### What needs to be done
Without omitting anything, retype the data that follows.

##### Source material #####

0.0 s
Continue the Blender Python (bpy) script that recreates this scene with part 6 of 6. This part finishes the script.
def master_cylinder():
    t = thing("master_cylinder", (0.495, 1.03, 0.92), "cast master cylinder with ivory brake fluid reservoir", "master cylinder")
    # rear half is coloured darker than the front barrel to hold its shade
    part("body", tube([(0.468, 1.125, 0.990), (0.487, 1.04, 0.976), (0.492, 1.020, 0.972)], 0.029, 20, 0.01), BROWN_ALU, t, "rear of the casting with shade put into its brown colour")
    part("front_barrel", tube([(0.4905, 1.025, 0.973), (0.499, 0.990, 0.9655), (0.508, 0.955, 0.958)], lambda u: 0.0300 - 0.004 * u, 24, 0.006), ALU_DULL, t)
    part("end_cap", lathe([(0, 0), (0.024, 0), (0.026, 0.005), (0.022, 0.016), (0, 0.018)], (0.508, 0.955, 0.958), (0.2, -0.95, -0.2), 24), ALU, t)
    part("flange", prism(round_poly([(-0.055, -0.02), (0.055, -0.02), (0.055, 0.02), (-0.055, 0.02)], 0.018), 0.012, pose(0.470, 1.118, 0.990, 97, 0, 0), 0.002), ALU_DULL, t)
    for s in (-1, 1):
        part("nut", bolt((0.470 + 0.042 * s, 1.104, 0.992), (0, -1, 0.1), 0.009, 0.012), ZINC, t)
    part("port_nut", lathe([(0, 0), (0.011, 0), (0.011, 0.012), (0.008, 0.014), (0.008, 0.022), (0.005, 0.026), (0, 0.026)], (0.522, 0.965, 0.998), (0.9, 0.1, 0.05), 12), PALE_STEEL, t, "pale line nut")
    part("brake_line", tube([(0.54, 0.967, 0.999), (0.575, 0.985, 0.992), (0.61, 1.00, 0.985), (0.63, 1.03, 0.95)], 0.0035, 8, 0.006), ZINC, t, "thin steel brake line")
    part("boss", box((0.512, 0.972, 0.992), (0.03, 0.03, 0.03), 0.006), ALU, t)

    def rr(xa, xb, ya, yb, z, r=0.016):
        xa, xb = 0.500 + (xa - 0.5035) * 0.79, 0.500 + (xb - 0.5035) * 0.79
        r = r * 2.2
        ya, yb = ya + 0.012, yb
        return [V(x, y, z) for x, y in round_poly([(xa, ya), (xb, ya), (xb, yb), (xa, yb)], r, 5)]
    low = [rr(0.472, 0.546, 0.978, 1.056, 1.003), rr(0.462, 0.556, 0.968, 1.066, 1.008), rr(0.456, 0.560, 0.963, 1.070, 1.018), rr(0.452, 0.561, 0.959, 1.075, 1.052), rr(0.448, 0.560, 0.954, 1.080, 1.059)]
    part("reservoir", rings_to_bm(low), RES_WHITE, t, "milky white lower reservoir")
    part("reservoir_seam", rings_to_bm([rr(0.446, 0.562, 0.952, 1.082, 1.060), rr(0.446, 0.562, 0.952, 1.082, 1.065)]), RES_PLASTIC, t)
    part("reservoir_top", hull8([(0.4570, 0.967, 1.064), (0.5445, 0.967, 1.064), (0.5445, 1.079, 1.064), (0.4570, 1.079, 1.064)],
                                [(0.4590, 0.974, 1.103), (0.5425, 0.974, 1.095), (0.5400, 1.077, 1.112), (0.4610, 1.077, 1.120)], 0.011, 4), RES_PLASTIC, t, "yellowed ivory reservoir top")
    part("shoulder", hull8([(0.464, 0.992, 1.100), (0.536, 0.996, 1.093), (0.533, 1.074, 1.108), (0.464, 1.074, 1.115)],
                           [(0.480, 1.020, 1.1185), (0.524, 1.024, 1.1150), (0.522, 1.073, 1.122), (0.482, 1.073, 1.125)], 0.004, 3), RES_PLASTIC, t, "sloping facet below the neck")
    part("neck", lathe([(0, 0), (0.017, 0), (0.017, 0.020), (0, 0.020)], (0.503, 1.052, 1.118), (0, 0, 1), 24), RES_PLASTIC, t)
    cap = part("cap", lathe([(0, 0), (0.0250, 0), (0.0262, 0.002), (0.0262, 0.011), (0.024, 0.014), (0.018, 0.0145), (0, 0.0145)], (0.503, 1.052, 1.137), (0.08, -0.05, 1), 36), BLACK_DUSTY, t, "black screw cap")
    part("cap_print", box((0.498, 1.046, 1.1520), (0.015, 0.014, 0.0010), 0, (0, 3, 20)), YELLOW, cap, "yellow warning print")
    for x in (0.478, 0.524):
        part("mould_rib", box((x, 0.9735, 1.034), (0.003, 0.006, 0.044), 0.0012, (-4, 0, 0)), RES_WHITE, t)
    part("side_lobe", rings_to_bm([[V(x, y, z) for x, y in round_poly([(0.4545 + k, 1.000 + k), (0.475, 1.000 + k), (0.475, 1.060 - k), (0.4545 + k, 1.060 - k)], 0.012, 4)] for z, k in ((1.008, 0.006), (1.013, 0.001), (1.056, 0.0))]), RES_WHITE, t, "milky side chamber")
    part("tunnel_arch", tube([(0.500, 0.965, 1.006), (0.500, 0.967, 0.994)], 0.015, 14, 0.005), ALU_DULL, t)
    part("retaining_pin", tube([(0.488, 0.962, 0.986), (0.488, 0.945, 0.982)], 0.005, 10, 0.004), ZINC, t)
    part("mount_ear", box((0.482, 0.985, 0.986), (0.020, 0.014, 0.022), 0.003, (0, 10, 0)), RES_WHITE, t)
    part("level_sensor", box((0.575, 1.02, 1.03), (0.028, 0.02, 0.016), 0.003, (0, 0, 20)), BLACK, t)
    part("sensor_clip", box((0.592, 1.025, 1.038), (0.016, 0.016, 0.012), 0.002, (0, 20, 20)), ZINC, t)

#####

### Solution for this task
0.0 s
Continue the Blender Python (bpy) script that recreates this scene with part 6 of 6. This part finishes the script.
def master_cylinder():
    t = thing("master_cylinder", (0.495, 1.03, 0.92), "cast master cylinder with ivory brake fluid reservoir", "master cylinder")
    # rear half is coloured darker than the front barrel to hold its shade
    part("body", tube([(0.468, 1.125, 0.990), (0.487, 1.04, 0.976), (0.492, 1.020, 0.972)], 0.029, 20, 0.01), BROWN_ALU, t, "rear of the casting with shade put into its brown colour")
    part("front_barrel", tube([(0.4905, 1.025, 0.973), (0.499, 0.990, 0.9655), (0.508, 0.955, 0.958)], lambda u: 0.0300 - 0.004 * u, 24, 0.006), ALU_DULL, t)
    part("end_cap", lathe([(0, 0), (0.024, 0), (0.026, 0.005), (0.022, 0.016), (0, 0.018)], (0.508, 0.955, 0.958), (0.2, -0.95, -0.2), 24), ALU, t)
    part("flange", prism(round_poly([(-0.055, -0.02), (0.055, -0.02), (0.055, 0.02), (-0.055, 0.02)], 0.018), 0.012, pose(0.470, 1.118, 0.990, 97, 0, 0), 0.002), ALU_DULL, t)
    for s in (-1, 1):
        part("nut", bolt((0.470 + 0.042 * s, 1.104, 0.992), (0, -1, 0.1), 0.009, 0.012), ZINC, t)
    part("port_nut", lathe([(0, 0), (0.011, 0), (0.011, 0.012), (0.008, 0.014), (0.008, 0.022), (0.005, 0.026), (0, 0.026)], (0.522, 0.965, 0.998), (0.9, 0.1, 0.05), 12), PALE_STEEL, t, "pale line nut")
    part("brake_line", tube([(0.54, 0.967, 0.999), (0.575, 0.985, 0.992), (0.61, 1.00, 0.985), (0.63, 1.03, 0.95)], 0.0035, 8, 0.006), ZINC, t, "thin steel brake line")
    part("boss", box((0.512, 0.972, 0.992), (0.03, 0.03, 0.03), 0.006), ALU, t)

    def rr(xa, xb, ya, yb, z, r=0.016):
        xa, xb = 0.500 + (xa - 0.5035) * 0.79, 0.500 + (xb - 0.5035) * 0.79
        r = r * 2.2
        ya, yb = ya + 0.012, yb
        return [V(x, y, z) for x, y in round_poly([(xa, ya), (xb, ya), (xb, yb), (xa, yb)], r, 5)]
    low = [rr(0.472, 0.546, 0.978, 1.056, 1.003), rr(0.462, 0.556, 0.968, 1.066, 1.008), rr(0.456, 0.560, 0.963, 1.070, 1.018), rr(0.452, 0.561, 0.959, 1.075, 1.052), rr(0.448, 0.560, 0.954, 1.080, 1.059)]
    part("reservoir", rings_to_bm(low), RES_WHITE, t, "milky white lower reservoir")
    part("reservoir_seam", rings_to_bm([rr(0.446, 0.562, 0.952, 1.082, 1.060), rr(0.446, 0.562, 0.952, 1.082, 1.065)]), RES_PLASTIC, t)
    part("reservoir_top", hull8([(0.4570, 0.967, 1.064), (0.5445, 0.967, 1.064), (0.5445, 1.079, 1.064), (0.4570, 1.079, 1.064)],
                                [(0.4590, 0.974, 1.103), (0.5425, 0.974, 1.095), (0.5400, 1.077, 1.112), (0.4610, 1.077, 1.120)], 0.011, 4), RES_PLASTIC, t, "yellowed ivory reservoir top")
    part("shoulder", hull8([(0.464, 0.992, 1.100), (0.536, 0.996, 1.093), (0.533, 1.074, 1.108), (0.464, 1.074, 1.115)],
                           [(0.480, 1.020, 1.1185), (0.524, 1.024, 1.1150), (0.522, 1.073, 1.122), (0.482, 1.073, 1.125)], 0.004, 3), RES_PLASTIC, t, "sloping facet below the neck")
    part("neck", lathe([(0, 0), (0.017, 0), (0.017, 0.020), (0, 0.020)], (0.503, 1.052, 1.118), (0, 0, 1), 24), RES_PLASTIC, t)
    cap = part("cap", lathe([(0, 0), (0.0250, 0), (0.0262, 0.002), (0.0262, 0.011), (0.024, 0.014), (0.018, 0.0145), (0, 0.0145)], (0.503, 1.052, 1.137), (0.08, -0.05, 1), 36), BLACK_DUSTY, t, "black screw cap")
    part("cap_print", box((0.498, 1.046, 1.1520), (0.015, 0.014, 0.0010), 0, (0, 3, 20)), YELLOW, cap, "yellow warning print")
    for x in (0.478, 0.524):
        part("mould_rib", box((x, 0.9735, 1.034), (0.003, 0.006, 0.044), 0.0012, (-4, 0, 0)), RES_WHITE, t)
    part("side_lobe", rings_to_bm([[V(x, y, z) for x, y in round_poly([(0.4545 + k, 1.000 + k), (0.475, 1.000 + k), (0.475, 1.060 - k), (0.4545 + k, 1.060 - k)], 0.012, 4)] for z, k in ((1.008, 0.006), (1.013, 0.001), (1.056, 0.0))]), RES_WHITE, t, "milky side chamber")
    part("tunnel_arch", tube([(0.500, 0.965, 1.006), (0.500, 0.967, 0.994)], 0.015, 14, 0.005), ALU_DULL, t)
    part("retaining_pin", tube([(0.488, 0.962, 0.986), (0.488, 0.945, 0.982)], 0.005, 10, 0.004), ZINC, t)
    part("mount_ear", box((0.482, 0.985, 0.986), (0.020, 0.014, 0.022), 0.003, (0, 10, 0)), RES_WHITE, t)
    part("level_sensor", box((0.575, 1.02, 1.03), (0.028, 0.02, 0.016), 0.003, (0, 0, 20)), BLACK, t)
    part("sensor_clip", box((0.592, 1.025, 1.038), (0.016, 0.016, 0.012), 0.002, (0, 20, 20)), ZINC, t)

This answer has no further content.